Perhaps in celebration of St. Patrick’s Day, the New York Mercantile Exchange will begin a market to trade future and option contracts for credits representing reductions in greenhouse gases and other pollutants. This is part of their Green Exchange initiative formed by a partnership between the Mercantile Exchange and energy brokerage Evolution Markets.
What is this market selling?
In Europe, the European Community (the “government” that issues the Euro) regulates carbon emissions. In the U.S. we haven’t gotten around to regulating greenhouse gasses yet. Let’s hope we do before much longer. How it works in Europe: Let’s say a European company emits 10 tons of carbon dioxide a year, but under the rules they are allowed to emit 25 tons. They can sell their right to emit the 15 tons they are not emitting to a company that that is exceeding its target. But how does a company that needs to buy extra emission allowances find a company that has some to sell? Who sets the price for these emission allowances? The answer is that the market sets the price. On Monday, March 17th, one such market began operating when the New York Mercantile Exchange started selling option contracts for emission credits.
They also provide a marketplace for futures on carbon credits—basically a bet that traders make on the future price of these credits.
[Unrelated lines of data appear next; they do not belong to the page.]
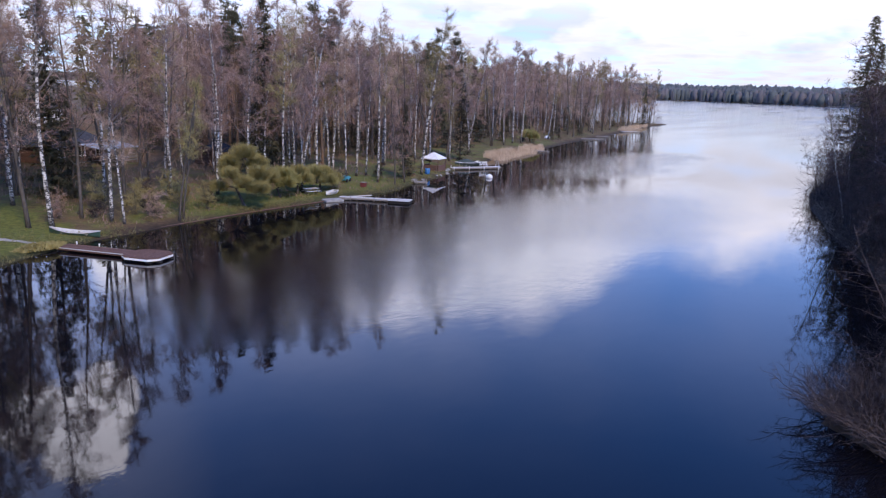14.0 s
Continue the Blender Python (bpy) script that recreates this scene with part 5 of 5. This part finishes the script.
def boats():
    # green rowing boat drawn up beside the birch
    ob = thing("rowing_boat", pose(56.9, 135.55, 0.28, 0, 5, -47), "dark green rowing boat with pale rim drawn onto the shore", "boat")
    hull(4.2, 1.35, 0.42, BOAT_GREEN, WOOD_PALE, ob)
    for x in (-0.9, 0.1, 1.1):
        part("thwart", Form().block(x, 0, 0.30, 0.24, 1.1, 0.03), WOOD_PALE, ob)
    # white boat upturned under the birches
    ob = thing("upturned_boat", pose(4.5, 112.2, 1.14, 180, 2, -23), "white plastic rowing boat lying upside down on the grass", "boat")
    hull(3.9, 1.45, 0.42, WHITE, WHITE, ob, 0.15, True)
    part("keel", Form().tube([(-1.7, 0, 0.06), (-0.5, 0, -0.03), (1.8, 0, -0.03)], [0.03, 0.03, 0.03], 6), WHITE, ob)
    part("strap", Form().tube([(0, 0.72, 0.36), (0, 0.4, 0.08), (0, 0, -0.03), (0, -0.4, 0.08), (0, -0.72, 0.36)], [0.05] * 5, 6), DARK, ob, "dark strap over the hull")
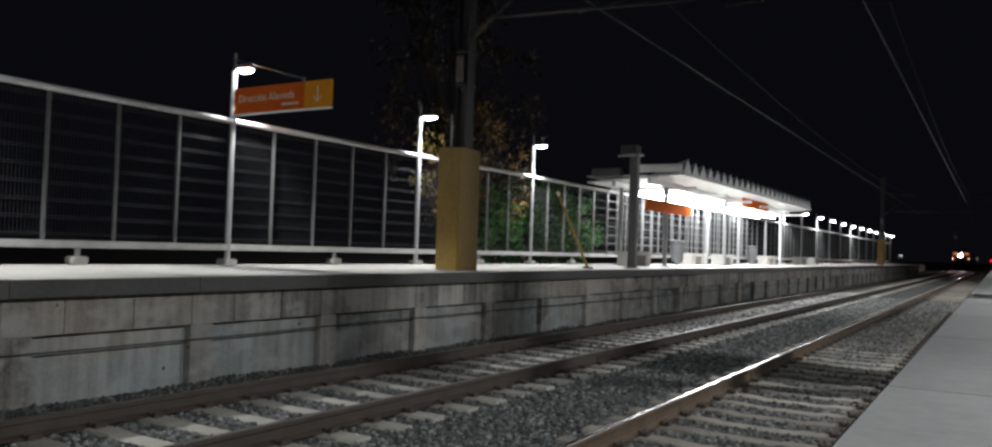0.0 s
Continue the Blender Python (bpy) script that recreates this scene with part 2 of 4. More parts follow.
def stones(name, n, x0, x1, y0, y1, label, power=1.6):
    """Loose stones strewn over the bed, thinning out with distance."""
    rng = np.random.default_rng(5)
    base = bmesh.new()
    bmesh.ops.create_icosphere(base, subdivisions=1, radius=1.0)
    v = np.array([q.co[:] for q in base.verts])
    f = np.array([[q.index for q in p.verts] for p in base.faces])
    base.free()
    k = len(v)
    x = rng.uniform(x0, x1, n)
    y = y0 + (y1 - y0) * rng.uniform(0, 1, n) ** power
    keep = np.ones(n, bool)
    for tc in (TRACK_FAR, TRACK_NEAR):
        on = np.abs(x - tc) < 1.36
        ph = np.mod(y - SLEEPER_Y + 0.3, 0.6) - 0.3
        keep &= ~(on & (np.abs(ph) < np.where(x > -3.7, 0.10, 0.135)))
        for s in (-1, 1):
            keep &= np.abs(x - tc - s * HALF_GAUGE) > 0.10
    x, y = x[keep], y[keep]
    n = len(x)
    s = rng.uniform(0.011, 0.031, n) * (1 + 0.02 * np.maximum(y - 8, 0))
    z = np.interp(x, xs, zs) + s * rng.uniform(-0.1, 0.7, n)
    jit = 1 + rng.uniform(-0.35, 0.35, (n, k, 3))
    ax = rng.uniform(0.6, 1.3, (n, 1, 3))
    a = rng.uniform(0, 6.28, n)
    ca, sa = np.cos(a)[:, None], np.sin(a)[:, None]
    p = v[None] * jit * ax * s[:, None, None]
    q = np.stack([p[..., 0] * ca - p[..., 1] * sa + x[:, None], p[..., 0] * sa + p[..., 1] * ca + y[:, None], p[..., 2] * 0.8 + z[:, None]], -1)
    faces = (f[None] + (np.arange(n) * k)[:, None, None]).reshape(-1, 3)
    me = bpy.data.meshes.new(name)
    me.vertices.add(n * k)
    me.vertices.foreach_set("co", q.reshape(-1))
    me.loops.add(len(faces) * 3)
    me.loops.foreach_set("vertex_index", faces.reshape(-1))
    me.polygons.add(len(faces))
    me.polygons.foreach_set("loop_start", np.arange(len(faces)) * 3)
    me.polygons.foreach_set("use_smooth", np.zeros(len(faces), bool))
    me.update(calc_edges=True)
    me.validate()
    me.materials.append(STONE)
    return tagged(new(name, me), label, "ballast", kind="stuff")


SLEEPER_Y = 5.70
stones("ballast", 95000, -7.9, -0.45, 2.5, 42.0, "grey crushed stone ballast between and around the rails")


def stone_bank(n, seed):
    """Dark larger stones heaped against the foot of the far platform wall."""
    rng = random.Random(seed)
    verts, faces = [], []
    base = bmesh.new()
    bmesh.ops.create_icosphere(base, subdivisions=1, radius=1.0)
    pts, tris = [v.co.copy() for v in base.verts], [[v.index for v in f.verts] for f in base.faces]
    base.free()
    for _ in range(n):
        y = 2.5 + 32.0 * rng.random() ** 1.5
        up = rng.random()
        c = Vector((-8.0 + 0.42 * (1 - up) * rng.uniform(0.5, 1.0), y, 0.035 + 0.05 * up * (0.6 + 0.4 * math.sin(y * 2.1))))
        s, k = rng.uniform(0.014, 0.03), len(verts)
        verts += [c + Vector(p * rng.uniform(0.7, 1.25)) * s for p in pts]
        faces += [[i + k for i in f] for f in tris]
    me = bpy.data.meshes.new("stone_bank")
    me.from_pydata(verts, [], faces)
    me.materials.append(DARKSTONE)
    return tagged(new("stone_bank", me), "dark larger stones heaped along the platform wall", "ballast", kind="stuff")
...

Futures are an obligation to sell or purchase a fixed quantity of a commodity some time in the future. Futures traders place bets on the price of that commodity in the future. People buy future contracts to reduce their risk. If I had bought futures in gasoline a few years ago, I might be able to by gas for $2 a gallon today instead of $4 a gallon. On the other hand, if the price goes down to $1, I still have to buy the gas at $2.
In the United States, we do not yet regulate carbon dioxide, but we have been regulating sulfur dioxide for a decade and a half. The Chicago Mercantile exchange has been trading sulfur dioxide futures and options since 1993. As Barnaby J. Feder wrote in The Times on November 29, 1992:
The (Chicago) Board of Trade’s first environmental products are scheduled to start trading next spring. They will allow utilities to buy and sell permits to emit specific amounts of sulfur dioxide. The Environmental Protection Agency, which chose the board over other exchanges to test the concept, hopes that the utilities that can most efficiently invest to cut such emissions below the levels allowed for their plants will do so and then profit by selling permits covering their unused emissions allowance.
The key challenge, as with all contracts, is to attract enough traders so that anyone can get a competitive bid or offer at any time. And, as with other contracts, the exchange hopes that local traders will add liquidity to the market by buying and reselling the contracts in an attempt to profit from changing perceptions of their value as the specified date for delivery of the insurance risk or pollution permit closes in.
While government in the U.S. does not yet regulate carbon dioxide, people in the U.S. have already begun to buy “carbon offsets” to reduce their own “carbon footprint:” In all likelihood sometime in 2009, we will begin to regulate greenhouse gasses here in the United States and the value of CO2 allowances will grow dramatically as we get serious about reducing global warming. In the meantime, the Mercantile Exchange is getting a head start on this new business.
The Mercantile Exchange’s partner is a firm called Evolution Markets. This is a private firm that specializes in Environmental Markets. According to their Web site:
Evolution Markets is the world’s highest volume environmental broker, having facilitated more than $50 billion in trades of environmental commodities, including more trades of Certified Emissions Reductions (CERs) than any other broker….Evolution Markets has been at the forefront of global greenhouse gas emissions market development, assisting local, national and foreign governments in designing effective and efficient carbon markets. We have also facilitated trades that have met some of the market’s most important milestones – including the first trade of Assigned Amount Units (AAUs) under the Kyoto Protocol’s "International Emissions Trading" program, the first brokered trade of EU carbon allowances…
A number of the graduates of the Masters Program I direct at Columbia’s School of International and Public Affairs work for another company in the environmental securities business called Ecosecurities. According to their Web site:
The field of environmental finance is a fairly new and growing business. Like the rest of the financial service business, some of its best firms are located here in New York City. These firms depend to some degree on the seriousness of the world’s governments in regulating pollution. Without firm regulation setting pollutant “caps,” the value of pollution rights that are traded will be volatile and could decline. I, for one, am counting on the fact that everyone needs to breath air and drink clean water. In the long run, governments have no choice but get serious about pollution control. As the billions of poor people all over the world develop their economies—from China to India to Africa—I am hopeful that in the long run we will learn how to develop in a way that doesn’t kill us or make us sick. If we do, then these firms and this exchange can play a key role in making pollution reduction as efficient as possible.